§ DESCRIPTION OF THE TASK:
The listing below contains a span that opens with the line containing "scene.view_settings.use_white_balance |= len(values)" and closes with the line containing "scene.view_settings.keyframe_insert(path, frame=frame(t))". Return that span exactly.
--------------------
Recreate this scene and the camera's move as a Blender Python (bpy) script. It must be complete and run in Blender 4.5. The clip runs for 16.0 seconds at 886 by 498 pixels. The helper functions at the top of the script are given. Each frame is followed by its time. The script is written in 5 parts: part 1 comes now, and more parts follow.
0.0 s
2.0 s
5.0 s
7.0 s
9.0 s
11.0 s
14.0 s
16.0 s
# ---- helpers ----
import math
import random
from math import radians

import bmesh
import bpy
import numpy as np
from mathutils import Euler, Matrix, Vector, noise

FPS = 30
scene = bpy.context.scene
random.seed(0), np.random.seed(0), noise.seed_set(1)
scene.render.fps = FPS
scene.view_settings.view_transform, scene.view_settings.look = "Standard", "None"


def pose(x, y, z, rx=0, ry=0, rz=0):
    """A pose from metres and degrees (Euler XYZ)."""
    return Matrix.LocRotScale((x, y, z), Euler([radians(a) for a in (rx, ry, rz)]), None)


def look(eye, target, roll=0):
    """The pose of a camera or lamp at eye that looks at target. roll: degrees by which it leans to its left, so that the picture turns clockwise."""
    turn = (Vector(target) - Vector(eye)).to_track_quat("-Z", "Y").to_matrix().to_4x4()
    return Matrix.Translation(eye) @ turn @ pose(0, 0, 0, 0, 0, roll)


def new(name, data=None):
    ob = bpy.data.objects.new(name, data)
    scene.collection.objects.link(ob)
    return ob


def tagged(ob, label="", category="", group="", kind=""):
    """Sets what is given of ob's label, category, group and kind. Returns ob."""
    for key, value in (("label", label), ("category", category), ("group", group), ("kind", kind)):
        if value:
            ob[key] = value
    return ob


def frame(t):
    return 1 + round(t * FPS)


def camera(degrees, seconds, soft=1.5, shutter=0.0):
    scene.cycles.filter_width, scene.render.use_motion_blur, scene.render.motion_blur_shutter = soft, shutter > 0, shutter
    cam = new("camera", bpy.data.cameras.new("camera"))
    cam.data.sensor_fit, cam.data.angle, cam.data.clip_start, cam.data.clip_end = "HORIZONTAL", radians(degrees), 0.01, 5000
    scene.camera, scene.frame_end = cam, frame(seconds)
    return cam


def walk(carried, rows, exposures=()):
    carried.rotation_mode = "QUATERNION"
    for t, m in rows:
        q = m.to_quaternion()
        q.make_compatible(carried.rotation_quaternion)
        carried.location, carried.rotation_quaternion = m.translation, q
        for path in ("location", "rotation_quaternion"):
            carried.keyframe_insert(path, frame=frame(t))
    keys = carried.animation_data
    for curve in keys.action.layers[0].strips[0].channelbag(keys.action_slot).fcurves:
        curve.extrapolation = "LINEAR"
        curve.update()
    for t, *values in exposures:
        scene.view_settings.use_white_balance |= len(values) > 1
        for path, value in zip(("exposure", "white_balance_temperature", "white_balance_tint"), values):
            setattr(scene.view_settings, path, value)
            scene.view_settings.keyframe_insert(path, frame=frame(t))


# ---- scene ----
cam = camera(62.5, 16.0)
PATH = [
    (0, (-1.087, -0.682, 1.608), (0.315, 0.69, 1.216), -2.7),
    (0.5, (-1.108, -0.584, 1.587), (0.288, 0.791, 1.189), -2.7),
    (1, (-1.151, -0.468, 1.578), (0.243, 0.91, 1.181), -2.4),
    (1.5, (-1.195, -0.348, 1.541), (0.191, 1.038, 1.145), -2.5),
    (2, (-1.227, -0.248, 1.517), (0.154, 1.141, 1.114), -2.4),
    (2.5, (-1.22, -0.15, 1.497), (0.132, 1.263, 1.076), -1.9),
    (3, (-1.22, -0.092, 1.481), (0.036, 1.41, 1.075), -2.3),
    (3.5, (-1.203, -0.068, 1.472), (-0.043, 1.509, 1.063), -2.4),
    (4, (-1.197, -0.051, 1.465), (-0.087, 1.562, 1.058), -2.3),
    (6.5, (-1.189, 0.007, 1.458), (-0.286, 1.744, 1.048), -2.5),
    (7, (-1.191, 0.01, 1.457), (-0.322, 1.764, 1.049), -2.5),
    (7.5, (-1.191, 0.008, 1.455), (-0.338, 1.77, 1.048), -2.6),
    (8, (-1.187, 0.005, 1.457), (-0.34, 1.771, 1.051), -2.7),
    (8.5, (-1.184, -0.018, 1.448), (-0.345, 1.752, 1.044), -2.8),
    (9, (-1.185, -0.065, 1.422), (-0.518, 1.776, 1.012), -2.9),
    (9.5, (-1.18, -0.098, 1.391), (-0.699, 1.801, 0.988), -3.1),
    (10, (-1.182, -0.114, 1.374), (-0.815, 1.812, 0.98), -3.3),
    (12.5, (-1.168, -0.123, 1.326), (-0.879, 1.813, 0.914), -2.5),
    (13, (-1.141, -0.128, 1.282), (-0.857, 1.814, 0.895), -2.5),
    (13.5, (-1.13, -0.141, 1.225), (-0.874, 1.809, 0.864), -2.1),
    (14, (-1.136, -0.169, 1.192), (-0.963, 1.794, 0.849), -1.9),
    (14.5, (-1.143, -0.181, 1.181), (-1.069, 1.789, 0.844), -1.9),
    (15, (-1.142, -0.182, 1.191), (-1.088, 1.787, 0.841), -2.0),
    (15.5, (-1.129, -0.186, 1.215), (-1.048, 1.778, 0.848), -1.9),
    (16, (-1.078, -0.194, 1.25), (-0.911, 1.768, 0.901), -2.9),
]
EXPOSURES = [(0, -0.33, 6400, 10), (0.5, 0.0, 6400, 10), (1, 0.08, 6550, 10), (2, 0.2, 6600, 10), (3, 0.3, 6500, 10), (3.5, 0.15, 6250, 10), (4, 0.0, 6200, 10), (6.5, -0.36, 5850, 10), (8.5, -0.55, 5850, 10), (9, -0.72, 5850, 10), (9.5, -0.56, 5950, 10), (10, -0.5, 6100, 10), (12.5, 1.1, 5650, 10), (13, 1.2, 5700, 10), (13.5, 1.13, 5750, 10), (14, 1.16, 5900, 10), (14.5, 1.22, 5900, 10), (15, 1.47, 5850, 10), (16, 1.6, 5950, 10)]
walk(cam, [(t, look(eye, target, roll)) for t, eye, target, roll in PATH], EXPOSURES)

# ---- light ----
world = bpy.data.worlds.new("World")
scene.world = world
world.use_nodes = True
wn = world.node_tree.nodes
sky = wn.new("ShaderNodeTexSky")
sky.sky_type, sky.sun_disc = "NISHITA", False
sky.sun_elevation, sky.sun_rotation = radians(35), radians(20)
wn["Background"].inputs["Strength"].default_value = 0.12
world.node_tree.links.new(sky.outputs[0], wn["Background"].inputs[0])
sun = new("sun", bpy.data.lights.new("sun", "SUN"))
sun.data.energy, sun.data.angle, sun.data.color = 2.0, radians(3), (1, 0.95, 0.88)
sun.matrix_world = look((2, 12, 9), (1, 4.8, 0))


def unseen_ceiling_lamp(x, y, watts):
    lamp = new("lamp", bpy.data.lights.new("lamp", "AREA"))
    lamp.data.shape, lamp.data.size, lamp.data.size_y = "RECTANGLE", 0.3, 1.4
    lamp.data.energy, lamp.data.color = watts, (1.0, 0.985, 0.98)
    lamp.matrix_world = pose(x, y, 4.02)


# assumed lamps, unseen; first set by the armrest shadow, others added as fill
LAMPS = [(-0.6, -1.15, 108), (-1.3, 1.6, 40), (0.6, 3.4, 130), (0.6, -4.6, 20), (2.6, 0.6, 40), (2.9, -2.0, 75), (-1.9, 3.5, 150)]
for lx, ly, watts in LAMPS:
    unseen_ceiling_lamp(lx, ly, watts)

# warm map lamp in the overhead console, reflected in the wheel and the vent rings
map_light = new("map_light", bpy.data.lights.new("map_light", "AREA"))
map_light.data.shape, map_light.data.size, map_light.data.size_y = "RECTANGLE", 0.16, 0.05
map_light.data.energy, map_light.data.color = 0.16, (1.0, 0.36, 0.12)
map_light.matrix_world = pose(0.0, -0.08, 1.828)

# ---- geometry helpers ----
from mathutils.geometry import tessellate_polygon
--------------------
§ EXERCISE ANSWER:
        scene.view_settings.use_white_balance |= len(values) > 1
        for path, value in zip(("exposure", "white_balance_temperature", "white_balance_tint"), values):
            setattr(scene.view_settings, path, value)
            scene.view_settings.keyframe_insert(path, frame=frame(t))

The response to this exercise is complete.